TASK BRIEF: Leave out the pictures and set down exactly the lines from the start of the listing through the one with "pose from metres", both included.

INFORMATION SHOWN:
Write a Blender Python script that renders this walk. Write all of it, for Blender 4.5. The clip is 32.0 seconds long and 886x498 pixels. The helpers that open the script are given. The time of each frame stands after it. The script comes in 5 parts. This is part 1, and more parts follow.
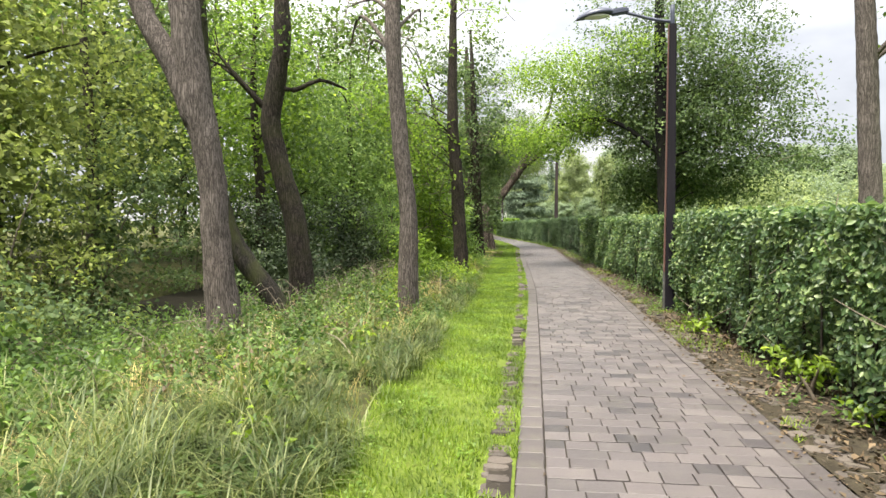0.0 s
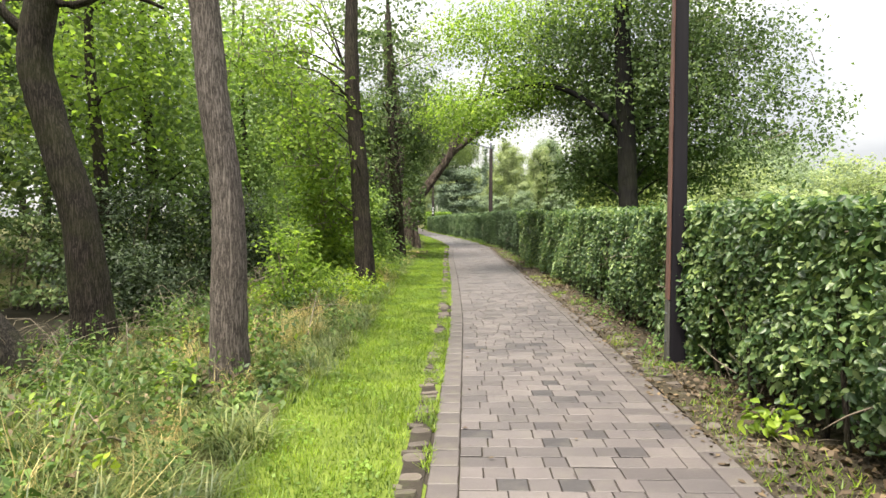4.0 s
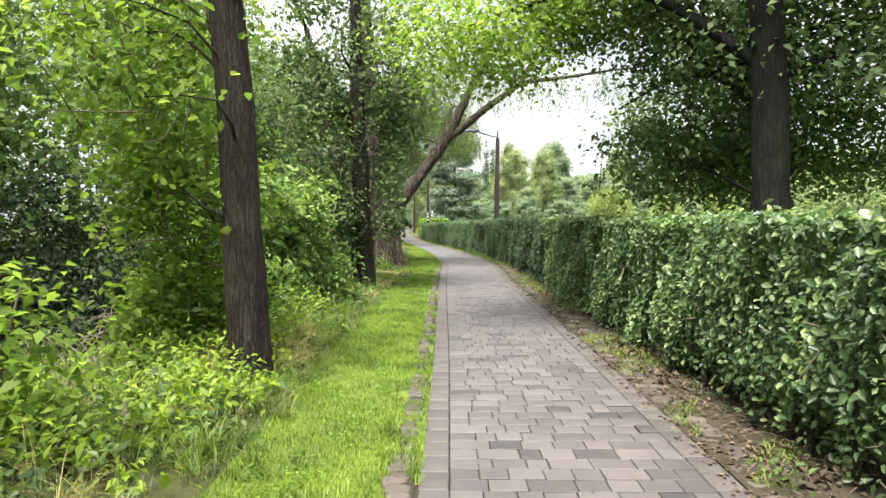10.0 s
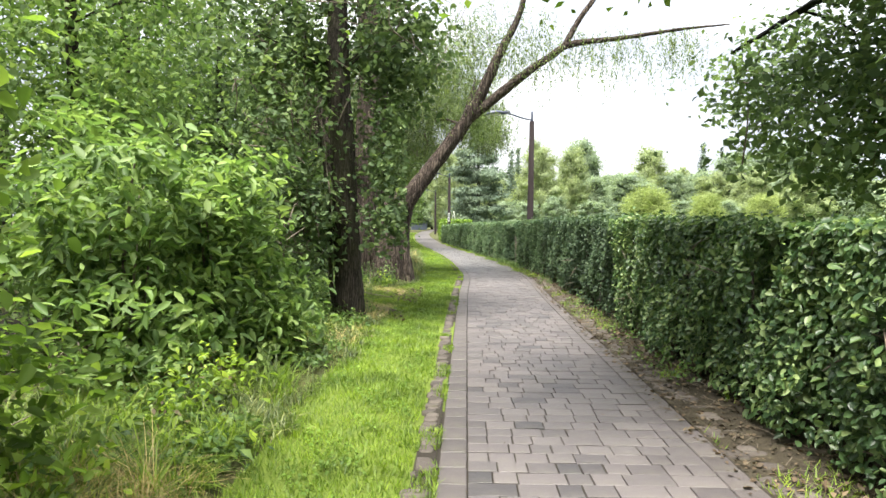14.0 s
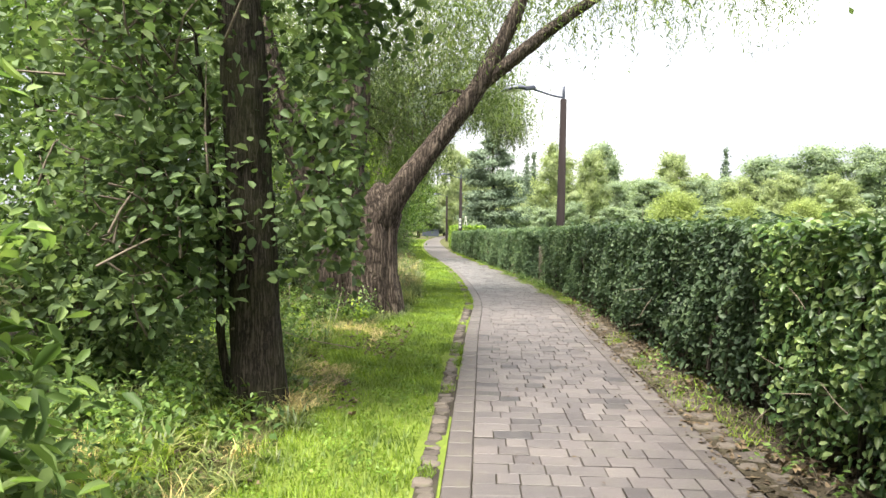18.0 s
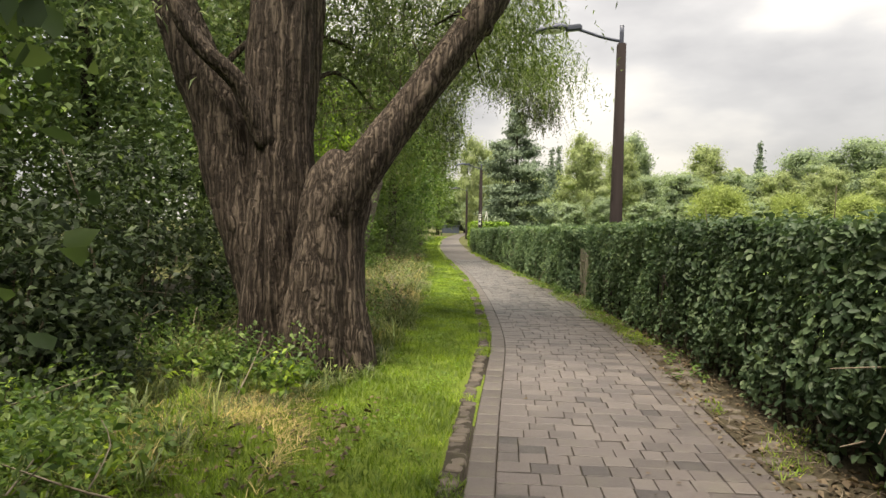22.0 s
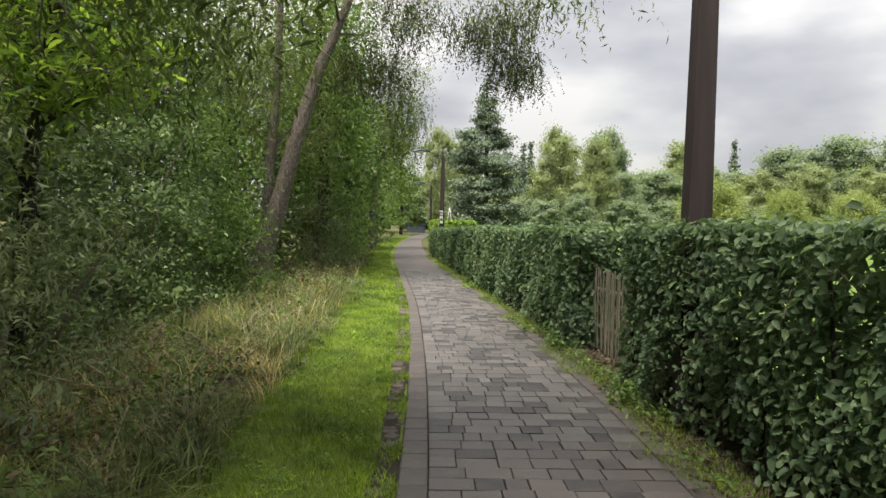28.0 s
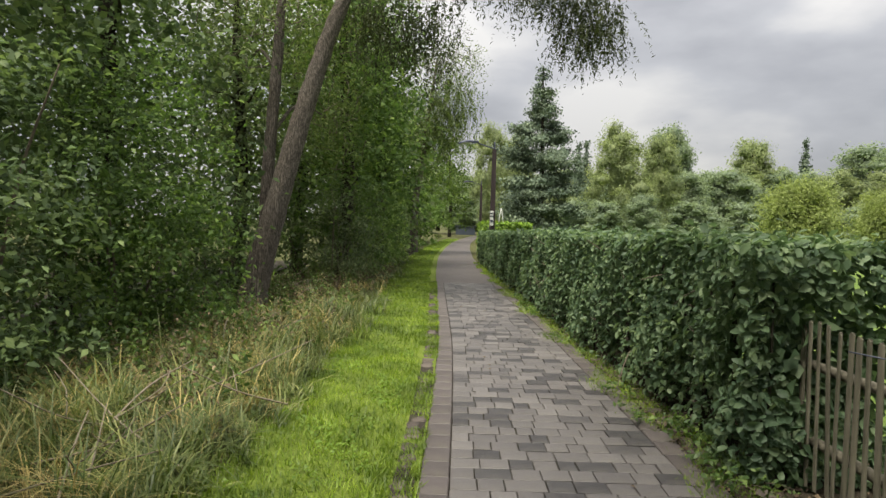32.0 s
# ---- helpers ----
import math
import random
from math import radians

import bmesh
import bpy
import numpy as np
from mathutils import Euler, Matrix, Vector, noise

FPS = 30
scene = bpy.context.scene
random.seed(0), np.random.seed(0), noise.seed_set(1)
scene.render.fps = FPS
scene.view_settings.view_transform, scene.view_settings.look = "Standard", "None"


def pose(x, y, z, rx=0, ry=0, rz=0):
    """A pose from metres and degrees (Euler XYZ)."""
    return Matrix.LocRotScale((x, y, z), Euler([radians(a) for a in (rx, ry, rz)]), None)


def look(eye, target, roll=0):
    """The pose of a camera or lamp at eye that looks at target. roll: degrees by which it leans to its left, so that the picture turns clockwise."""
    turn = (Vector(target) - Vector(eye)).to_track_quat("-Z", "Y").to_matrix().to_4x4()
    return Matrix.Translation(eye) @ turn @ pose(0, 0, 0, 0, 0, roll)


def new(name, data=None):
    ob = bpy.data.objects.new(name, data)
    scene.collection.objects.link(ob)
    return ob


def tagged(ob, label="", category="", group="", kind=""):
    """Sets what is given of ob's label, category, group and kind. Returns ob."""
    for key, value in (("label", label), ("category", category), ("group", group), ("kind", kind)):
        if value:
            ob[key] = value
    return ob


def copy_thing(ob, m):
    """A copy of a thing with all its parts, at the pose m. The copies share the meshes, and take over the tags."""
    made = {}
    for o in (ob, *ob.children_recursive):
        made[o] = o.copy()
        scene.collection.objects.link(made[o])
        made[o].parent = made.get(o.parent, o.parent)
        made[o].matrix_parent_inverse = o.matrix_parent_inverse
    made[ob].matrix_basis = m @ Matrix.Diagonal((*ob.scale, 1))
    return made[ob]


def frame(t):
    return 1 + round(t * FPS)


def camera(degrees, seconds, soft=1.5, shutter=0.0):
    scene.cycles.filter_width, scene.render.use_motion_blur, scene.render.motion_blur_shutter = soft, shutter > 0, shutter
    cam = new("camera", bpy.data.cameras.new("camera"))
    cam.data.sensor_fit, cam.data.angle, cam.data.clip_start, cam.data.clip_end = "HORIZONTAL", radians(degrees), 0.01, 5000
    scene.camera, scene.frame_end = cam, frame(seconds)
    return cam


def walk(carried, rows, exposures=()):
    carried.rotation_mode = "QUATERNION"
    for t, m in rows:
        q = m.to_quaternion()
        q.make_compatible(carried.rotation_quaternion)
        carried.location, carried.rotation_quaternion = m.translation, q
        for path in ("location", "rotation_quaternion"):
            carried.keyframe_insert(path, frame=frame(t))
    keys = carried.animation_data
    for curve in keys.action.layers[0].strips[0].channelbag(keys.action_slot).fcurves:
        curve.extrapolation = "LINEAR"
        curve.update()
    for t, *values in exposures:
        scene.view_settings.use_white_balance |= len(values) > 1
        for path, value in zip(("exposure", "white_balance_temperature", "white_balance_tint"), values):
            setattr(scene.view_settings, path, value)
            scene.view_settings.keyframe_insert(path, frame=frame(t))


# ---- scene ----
cam = camera(67.0, 32.0)
PATH = [
    (0, (0.0, 0.0, 1.5), (-0.001, 1.998, 1.413), -0.4),
    (0.5, (0.102, 0.493, 1.5), (0.139, 2.49, 1.402), -0.5),
    (1, (0.187, 1.037, 1.5), (0.27, 3.033, 1.395), -0.5),
    (1.5, (0.255, 1.598, 1.5), (0.372, 3.592, 1.392), -0.5),
    (2, (0.408, 2.21, 1.5), (0.543, 4.203, 1.392), -0.5),
    (2.5, (0.476, 2.788, 1.5), (0.625, 4.779, 1.388), -0.5),
    (3, (0.595, 3.4, 1.5), (0.758, 5.39, 1.392), -0.5),
    (3.5, (0.697, 3.995, 1.5), (0.874, 5.984, 1.392), -0.5),
    (5.5, (0.918, 6.222, 1.5), (1.157, 8.205, 1.399), -0.3),
    (6, (1.054, 6.868, 1.5), (1.304, 8.85, 1.399), -0.3),
    (6.5, (1.105, 7.48, 1.5), (1.358, 9.461, 1.402), -0.2),
    (7, (1.207, 8.041, 1.5), (1.457, 10.023, 1.402), -0.2),
    (7.5, (1.326, 8.653, 1.5), (1.573, 10.635, 1.406), -0.1),
    (8, (1.343, 9.265, 1.5), (1.579, 11.249, 1.406), -0.1),
    (8.5, (1.445, 9.843, 1.5), (1.668, 11.829, 1.409), -0.1),
    (9, (1.53, 10.421, 1.5), (1.742, 12.408, 1.409), -0.1),
    (9.5, (1.564, 10.999, 1.5), (1.766, 12.987, 1.409), -0.1),
    (10, (1.683, 11.594, 1.5), (1.878, 13.583, 1.413), -0.0),
    (10.5, (1.768, 12.172, 1.5), (1.956, 14.161, 1.413), 0.0),
    (11, (1.819, 12.767, 1.5), (1.997, 14.757, 1.413), -0.0),
    (11.5, (1.904, 13.379, 1.5), (2.075, 15.37, 1.416), 0.1),
    (12, (1.955, 13.957, 1.5), (2.119, 15.949, 1.416), 0.1),
    (12.5, (2.023, 14.535, 1.5), (2.173, 16.528, 1.416), 0.1),
    (13, (2.125, 15.13, 1.5), (2.265, 17.123, 1.416), 0.2),
    (13.5, (2.142, 15.691, 1.5), (2.271, 17.685, 1.416), 0.2),
    (14, (2.193, 16.218, 1.5), (2.319, 18.212, 1.416), 0.2),
    (14.5, (2.278, 16.813, 1.5), (2.404, 18.807, 1.416), 0.2),
    (16.5, (2.542, 19.125, 1.5), (2.664, 21.12, 1.43), 0.3),
    (17, (2.593, 19.684, 1.5), (2.705, 21.68, 1.43), 0.4),
    (17.5, (2.68, 20.275, 1.5), (2.778, 22.271, 1.43), 0.4),
    (18, (2.699, 20.87, 1.5), (2.784, 22.867, 1.434), 0.5),
    (18.5, (2.803, 21.459, 1.5), (2.877, 23.457, 1.434), 0.5),
    (19, (2.87, 21.983, 1.5), (2.936, 23.981, 1.43), 0.5),
    (19.5, (2.904, 22.543, 1.5), (2.971, 24.541, 1.43), 0.6),
    (20, (2.938, 23.103, 1.5), (3.009, 25.101, 1.43), 0.8),
    (20.5, (3.006, 23.661, 1.5), (3.046, 25.659, 1.427), 0.9),
    (21, (3.043, 24.255, 1.5), (3.065, 26.254, 1.427), 0.8),
    (21.5, (3.115, 24.881, 1.5), (3.133, 26.879, 1.427), 0.7),
    (22, (3.152, 25.492, 1.5), (3.171, 27.49, 1.423), 0.7),
    (22.5, (3.237, 26.048, 1.5), (3.263, 28.047, 1.423), 0.7),
    (23, (3.341, 26.621, 1.5), (3.38, 28.619, 1.423), 0.7),
    (23.5, (3.373, 27.147, 1.5), (3.423, 29.145, 1.42), 0.7),
    (24, (3.456, 27.67, 1.5), (3.52, 29.667, 1.42), 0.7),
    (24.5, (3.576, 28.242, 1.5), (3.654, 30.239, 1.423), 0.7),
    (25, (3.659, 28.765, 1.5), (3.747, 30.761, 1.423), 0.7),
    (25.5, (3.776, 29.286, 1.5), (3.878, 31.282, 1.423), 0.7),
    (26, (3.825, 29.811, 1.5), (3.938, 31.806, 1.423), 0.7),
    (26.5, (3.84, 30.338, 1.5), (3.964, 32.332, 1.423), 0.8),
    (28.5, (4.004, 32.457, 1.5), (4.089, 34.453, 1.42), 1.2),
    (29, (4.001, 32.968, 1.5), (4.041, 34.966, 1.423), 1.2),
    (29.5, (4.013, 33.444, 1.5), (4.015, 35.442, 1.423), 1.1),
    (30, (4.095, 33.95, 1.5), (4.072, 35.948, 1.423), 1.1),
    (30.5, (4.127, 34.459, 1.5), (4.1, 36.457, 1.423), 1.1),
    (31, (4.174, 34.95, 1.5), (4.147, 36.948, 1.423), 1.2),
    (31.5, (4.205, 35.459, 1.5), (4.172, 37.457, 1.423), 1.3),
    (32, (4.22, 35.986, 1.5), (4.176, 37.984, 1.423), 1.3),
]
EXPOSURE = [(0.0, 1.95, 6450, 10), (4.0, 2.0, 6600, 10), (6.0, 2.1, 6600, 10), (9.0, 2.15, 6250, 10), (12.0, 2.27, 6200, 10), (14.0, 2.28, 6200, 10), (18.0, 2.38, 6450, 10), (19.3, 2.56, 6600, 10), (20.05, 2.56, 6600, 10), (20.7, 1.85, 7200, 10), (21.6, 1.64, 7200, 10), (23.5, 1.55, 6950, 10), (25.0, 1.4, 6900, 10), (28.0, 1.4, 6600, 10), (30.5, 1.35, 6600, 10), (32.0, 1.15, 6550, 10)]
walk(cam, [(t, look(eye, target, roll)) for t, eye, target, roll in PATH], EXPOSURE)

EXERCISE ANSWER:
Write a Blender Python script that renders this walk. Write all of it, for Blender 4.5. The clip is 32.0 seconds long and 886x498 pixels. The helpers that open the script are given. The time of each frame stands after it. The script comes in 5 parts. This is part 1, and more parts follow.
0.0 s
4.0 s
10.0 s
14.0 s
18.0 s
22.0 s
28.0 s
32.0 s
# ---- helpers ----
import math
import random
from math import radians

import bmesh
import bpy
import numpy as np
from mathutils import Euler, Matrix, Vector, noise

FPS = 30
scene = bpy.context.scene
random.seed(0), np.random.seed(0), noise.seed_set(1)
scene.render.fps = FPS
scene.view_settings.view_transform, scene.view_settings.look = "Standard", "None"


def pose(x, y, z, rx=0, ry=0, rz=0):
    """A pose from metres and degrees (Euler XYZ)."""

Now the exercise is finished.